The shales of the lower Hamilton Group is well exposed along Route 209
in a series of large road cuts between Route 28 and Sawkill Road on the
northwest side of Kingston (Figure 62 and 63). These road cuts consist
dominantly of gray, friable shale with scattered thin ledges of sandstone
and occasional silty limestone concretions. Fossil horn corals and spiriferid
brachiopods and other marine invertebrate material are not abundant, nor
are they typically in good condition.
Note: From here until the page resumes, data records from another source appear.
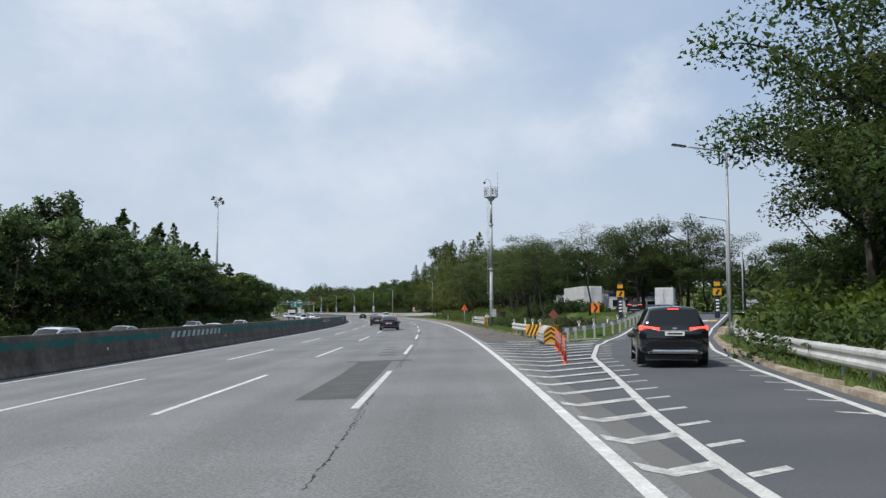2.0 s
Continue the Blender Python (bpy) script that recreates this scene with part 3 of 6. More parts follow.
E1 = np.arange(-60, 900, 5.0)
E2 = np.concatenate([np.arange(41, 60, 2.0), np.arange(60, 900, 5.0)])
EDGE_R = table([(0, 3.62), (90, 3.57), (120, 3.57), (145, 3.63), (230, 3.68), (260, 3.76), (335, 3.70), (365, 3.60), (900, 3.58)])
mark("edge_line", E2, EDGE_R(E2) - 0.095 + 0.02 * smooth(300, 330, E2), EDGE_R(E2) + 0.095 - 0.02 * smooth(300, 330, E2), zmain, M["paint"], "solid white edge line on asphalt", "edge lines")
mark("edge_line", E1, EDGE_L(E1) - 0.08, EDGE_L(E1) + 0.08, zmain, M["paint"], "solid white edge line beside the median barrier", "edge lines")
mark("edge_line", E1, EDGE_L(E1) - 2.6, EDGE_L(E1) - 2.45, lambda s, u: OPP_Z + 0 * s, M["paint"], "solid white edge line of the opposite carriageway", "edge lines")
for k in (0, 1, 2):
    ln = lane(k)
    for i in range(-3, 42):
        far = 17.1 + 20 * i - 0.4 * smooth(150, 250, 20 * i)
        sx = np.linspace(far - 9.9 + 1.2 * smooth(150, 250, far), far, 5)
        mark("lane_dash", sx, ln(sx) - 0.075, ln(sx) + 0.075, zmain, M["paint"], "white dash of a lane line, slightly worn", "lane dashes")
for k in (1, 2, 3):
    for i in range(-2, 42):
        sx = np.linspace(20 * i, 20 * i + 10.0, 4)
        uu = EDGE_L(sx) - 2.5 - 3.6 * k
        mark("lane_dash", sx, uu - 0.075, uu + 0.075, lambda s, u: OPP_Z + 0 * s, M["paint"], "white dash of an opposite lane line", "opposite lane dashes")
# exit: broad blocks, ramp lines, sawtooth bars
for i in range(-4, 5):
    sx = np.linspace(12.9 + 5.75 * i, 16.4 + 5.75 * i, 3)
    mark("exit_block", sx, 3.52 + 0.24 * (1 - smooth(5, 36, sx)), 3.74 + 0.26 * (1 - smooth(5, 36, sx)), lambda s, u: np.maximum(road_z(u), zramp(s, u)), M["paint_worn"], "broad white block of the exit line", "exit blocks")
sx = np.arange(-60, 134, 2.0)
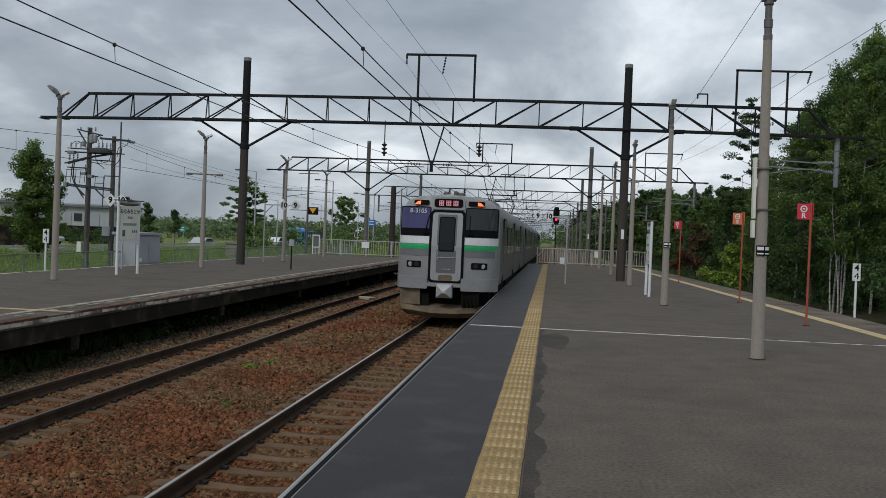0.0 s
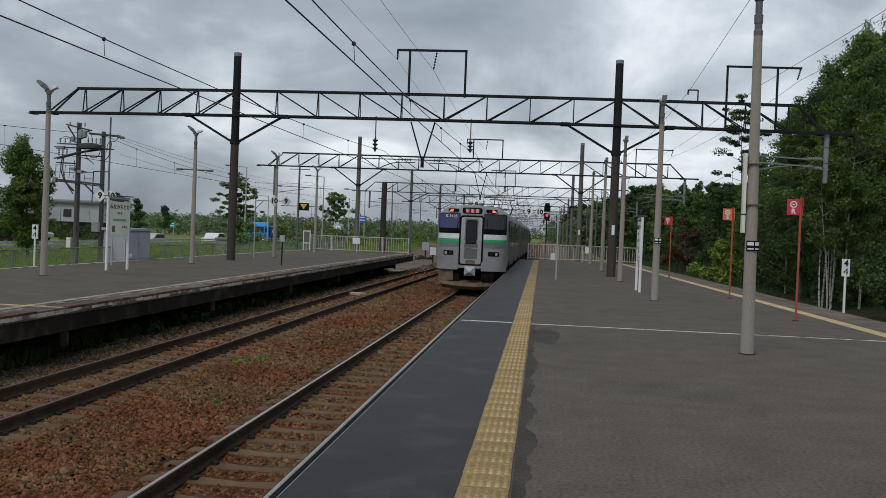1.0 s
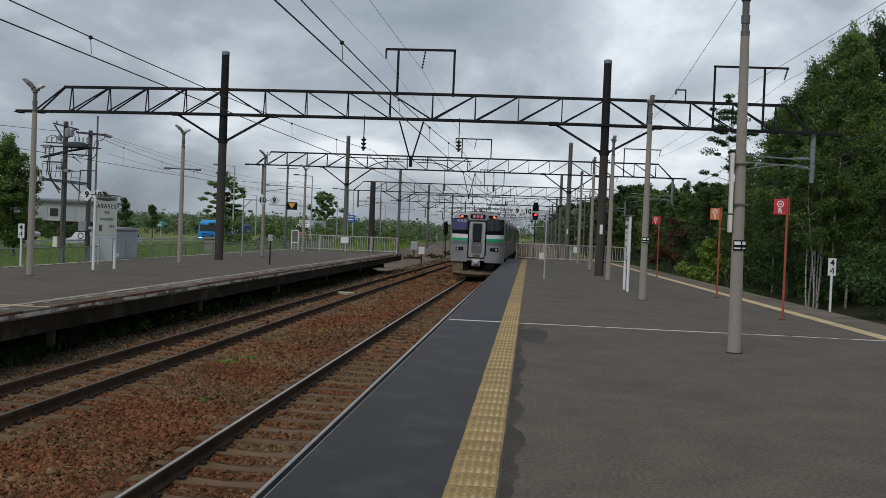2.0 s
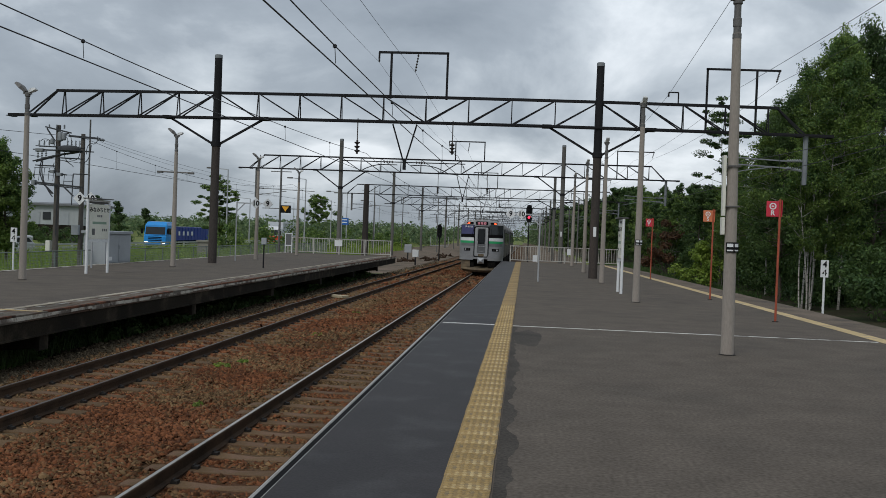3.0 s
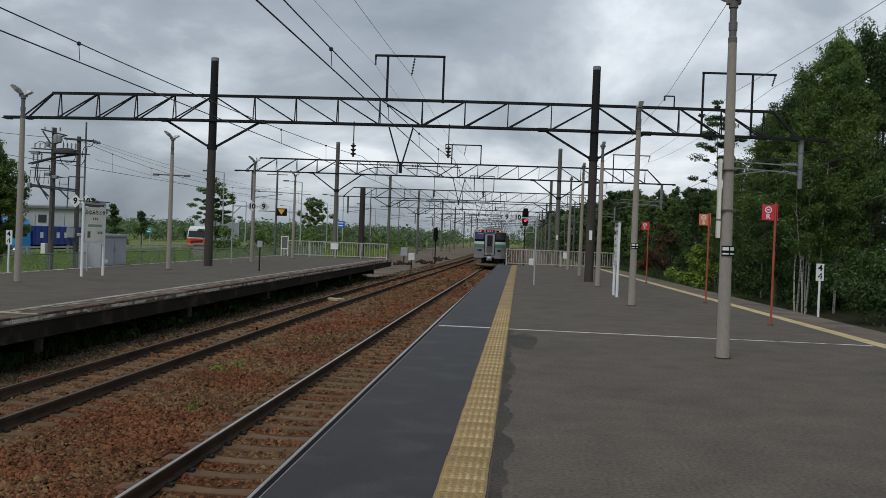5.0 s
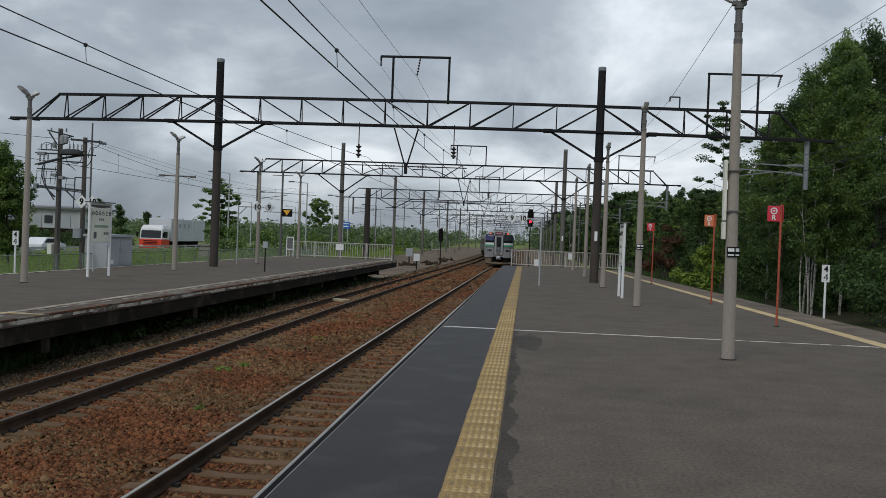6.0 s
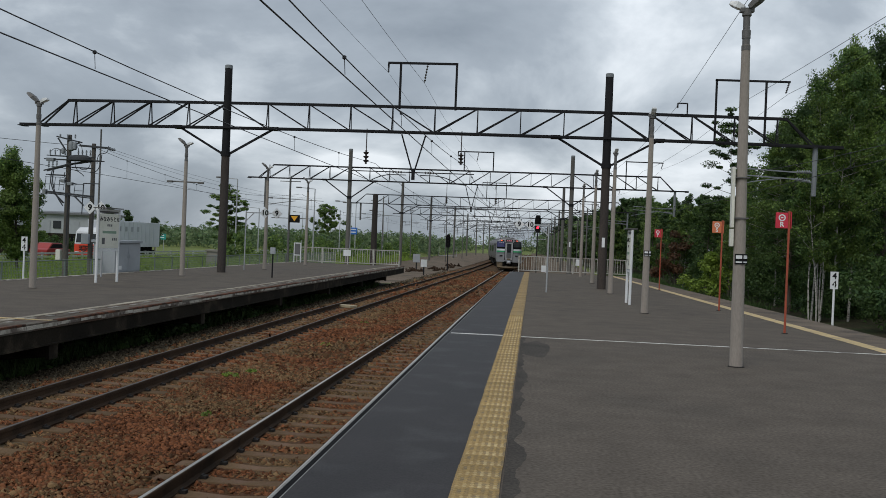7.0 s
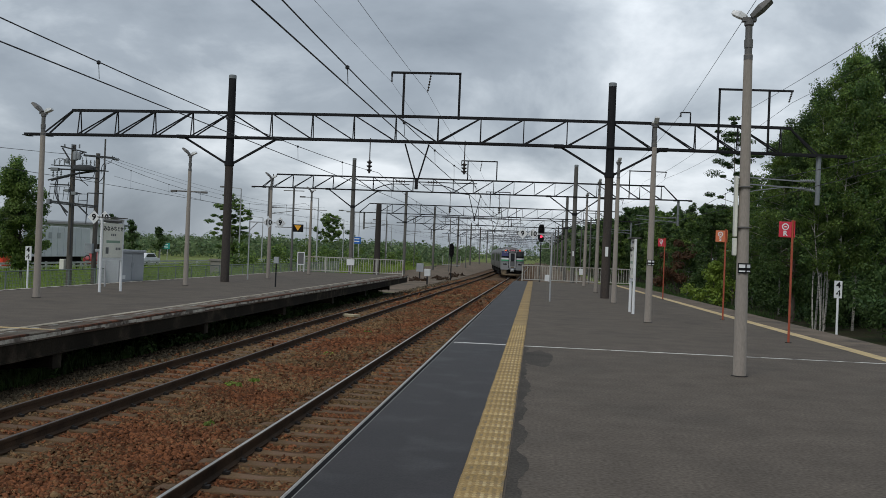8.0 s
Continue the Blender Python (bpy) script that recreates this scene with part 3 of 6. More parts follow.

The brachiopods and corals show
evidence of damage from being transported by storm or turbidity currents
from shallower water into a deeper water setting (Figure 64).
|Figure 62. Location of roadside outcrops near the town of Kingston,
|Figure 63. Outcrop of gray shales and thin sandstones of the Hamilton
Group along Route 209 near Kingston, New York.
|Figure 64. Rugose corals and spiriferid brachiopods from the lower
Hamilton Group from near Kingston, New York.
A look at these outcrops are worthy of a brief stop on the way to the
Catskills or the Shawangunks. Once again, there is often heavy traffic
along Route 209, and the road cuts are very steep, and consist mostly
of unconsolidated shale, so use extra caution. Other outcrops along un-posted
side roads in the area may provide safer and easier access.